> **INSTRUCTIONS FOR THE TASK**: Repeat exactly, and only, the lines from the one that contains "Continue the Blender" through the one that contains "bm, [M_RAIL, M_RAILTOP])", both ends included.

> **INFORMATION SHOWN**:

***

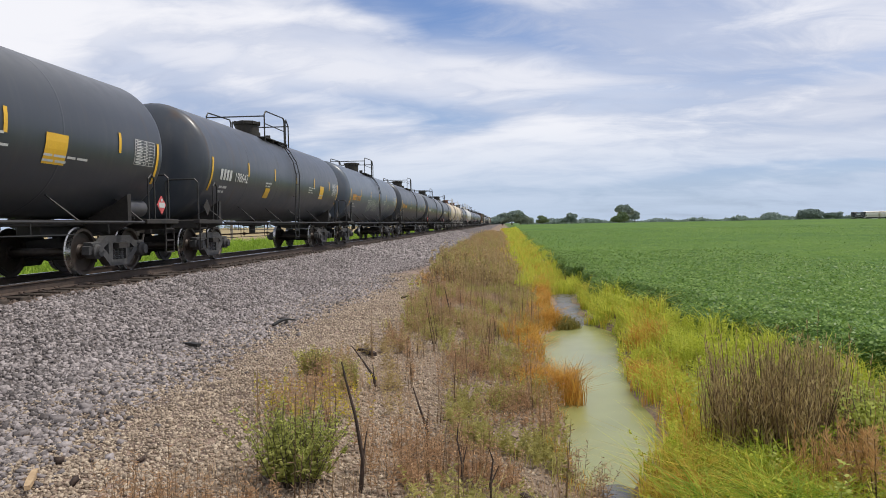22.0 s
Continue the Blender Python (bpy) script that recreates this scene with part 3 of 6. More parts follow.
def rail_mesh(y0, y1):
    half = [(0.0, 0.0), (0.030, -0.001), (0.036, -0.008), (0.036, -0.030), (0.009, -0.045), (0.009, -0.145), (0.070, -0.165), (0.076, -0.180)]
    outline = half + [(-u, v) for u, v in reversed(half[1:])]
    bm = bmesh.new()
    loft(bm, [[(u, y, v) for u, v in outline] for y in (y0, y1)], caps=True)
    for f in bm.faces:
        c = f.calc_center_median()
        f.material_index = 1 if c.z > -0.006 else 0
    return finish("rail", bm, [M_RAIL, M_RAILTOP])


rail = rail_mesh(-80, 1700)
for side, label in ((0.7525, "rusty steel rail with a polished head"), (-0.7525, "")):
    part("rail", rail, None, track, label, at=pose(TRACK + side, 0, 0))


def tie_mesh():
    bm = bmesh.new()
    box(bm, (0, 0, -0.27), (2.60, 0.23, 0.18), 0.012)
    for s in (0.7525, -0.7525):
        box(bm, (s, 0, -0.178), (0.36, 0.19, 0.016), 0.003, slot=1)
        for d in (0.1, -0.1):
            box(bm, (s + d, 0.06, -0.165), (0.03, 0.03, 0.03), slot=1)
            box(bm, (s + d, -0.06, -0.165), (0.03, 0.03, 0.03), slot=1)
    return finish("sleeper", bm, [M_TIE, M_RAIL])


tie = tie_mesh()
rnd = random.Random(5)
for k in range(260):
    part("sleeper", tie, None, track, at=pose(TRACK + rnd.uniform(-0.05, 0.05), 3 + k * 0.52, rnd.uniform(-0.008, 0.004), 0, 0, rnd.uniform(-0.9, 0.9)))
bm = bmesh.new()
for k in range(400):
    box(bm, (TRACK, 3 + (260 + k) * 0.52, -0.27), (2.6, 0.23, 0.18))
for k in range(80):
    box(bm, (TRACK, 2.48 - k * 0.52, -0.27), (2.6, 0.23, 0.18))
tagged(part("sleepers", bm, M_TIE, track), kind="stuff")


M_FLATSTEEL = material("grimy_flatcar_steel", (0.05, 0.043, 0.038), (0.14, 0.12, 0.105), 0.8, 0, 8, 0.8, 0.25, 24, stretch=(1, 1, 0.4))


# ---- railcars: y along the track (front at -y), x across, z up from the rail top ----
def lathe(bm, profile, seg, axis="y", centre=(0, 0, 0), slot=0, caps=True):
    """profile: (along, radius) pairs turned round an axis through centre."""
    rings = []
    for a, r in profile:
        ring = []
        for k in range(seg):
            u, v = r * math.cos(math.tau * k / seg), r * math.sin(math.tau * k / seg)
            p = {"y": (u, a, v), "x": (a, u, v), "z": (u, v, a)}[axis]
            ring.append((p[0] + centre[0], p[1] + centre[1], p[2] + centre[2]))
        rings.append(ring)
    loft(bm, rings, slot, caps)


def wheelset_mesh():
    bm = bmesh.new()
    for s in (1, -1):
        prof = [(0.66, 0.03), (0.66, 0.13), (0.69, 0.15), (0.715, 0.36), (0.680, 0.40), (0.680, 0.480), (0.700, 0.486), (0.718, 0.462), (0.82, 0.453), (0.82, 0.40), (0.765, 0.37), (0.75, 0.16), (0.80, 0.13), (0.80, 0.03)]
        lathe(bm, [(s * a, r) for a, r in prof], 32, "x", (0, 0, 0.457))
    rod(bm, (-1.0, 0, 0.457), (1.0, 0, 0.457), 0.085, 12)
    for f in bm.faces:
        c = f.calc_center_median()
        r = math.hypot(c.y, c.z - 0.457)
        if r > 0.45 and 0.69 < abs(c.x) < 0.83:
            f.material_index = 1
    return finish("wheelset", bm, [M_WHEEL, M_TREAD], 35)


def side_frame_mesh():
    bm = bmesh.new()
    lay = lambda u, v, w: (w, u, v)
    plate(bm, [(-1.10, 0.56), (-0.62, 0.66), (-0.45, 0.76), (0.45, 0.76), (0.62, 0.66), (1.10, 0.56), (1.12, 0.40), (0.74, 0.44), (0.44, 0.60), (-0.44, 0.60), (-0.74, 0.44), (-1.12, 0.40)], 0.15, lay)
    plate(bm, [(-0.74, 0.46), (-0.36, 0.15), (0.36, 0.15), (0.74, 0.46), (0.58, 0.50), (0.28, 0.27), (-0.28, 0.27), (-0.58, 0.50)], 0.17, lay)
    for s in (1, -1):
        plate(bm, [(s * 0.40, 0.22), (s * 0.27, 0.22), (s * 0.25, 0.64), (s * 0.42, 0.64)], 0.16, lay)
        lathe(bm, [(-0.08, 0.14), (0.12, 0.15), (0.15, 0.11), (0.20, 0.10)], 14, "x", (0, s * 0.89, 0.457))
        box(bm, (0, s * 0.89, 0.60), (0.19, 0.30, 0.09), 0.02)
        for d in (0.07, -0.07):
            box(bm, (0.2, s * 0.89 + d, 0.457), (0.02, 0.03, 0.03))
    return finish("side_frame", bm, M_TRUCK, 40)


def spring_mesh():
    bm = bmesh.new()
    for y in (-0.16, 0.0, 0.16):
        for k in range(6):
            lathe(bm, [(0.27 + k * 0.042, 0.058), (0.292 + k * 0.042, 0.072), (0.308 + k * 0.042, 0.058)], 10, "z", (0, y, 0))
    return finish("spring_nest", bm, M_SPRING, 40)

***

> **COMPLETE RESPONSE**:
Continue the Blender Python (bpy) script that recreates this scene with part 3 of 6. More parts follow.
def rail_mesh(y0, y1):
    half = [(0.0, 0.0), (0.030, -0.001), (0.036, -0.008), (0.036, -0.030), (0.009, -0.045), (0.009, -0.145), (0.070, -0.165), (0.076, -0.180)]
    outline = half + [(-u, v) for u, v in reversed(half[1:])]
    bm = bmesh.new()
    loft(bm, [[(u, y, v) for u, v in outline] for y in (y0, y1)], caps=True)
    for f in bm.faces:
        c = f.calc_center_median()
        f.material_index = 1 if c.z > -0.006 else 0
    return finish("rail", bm, [M_RAIL, M_RAILTOP])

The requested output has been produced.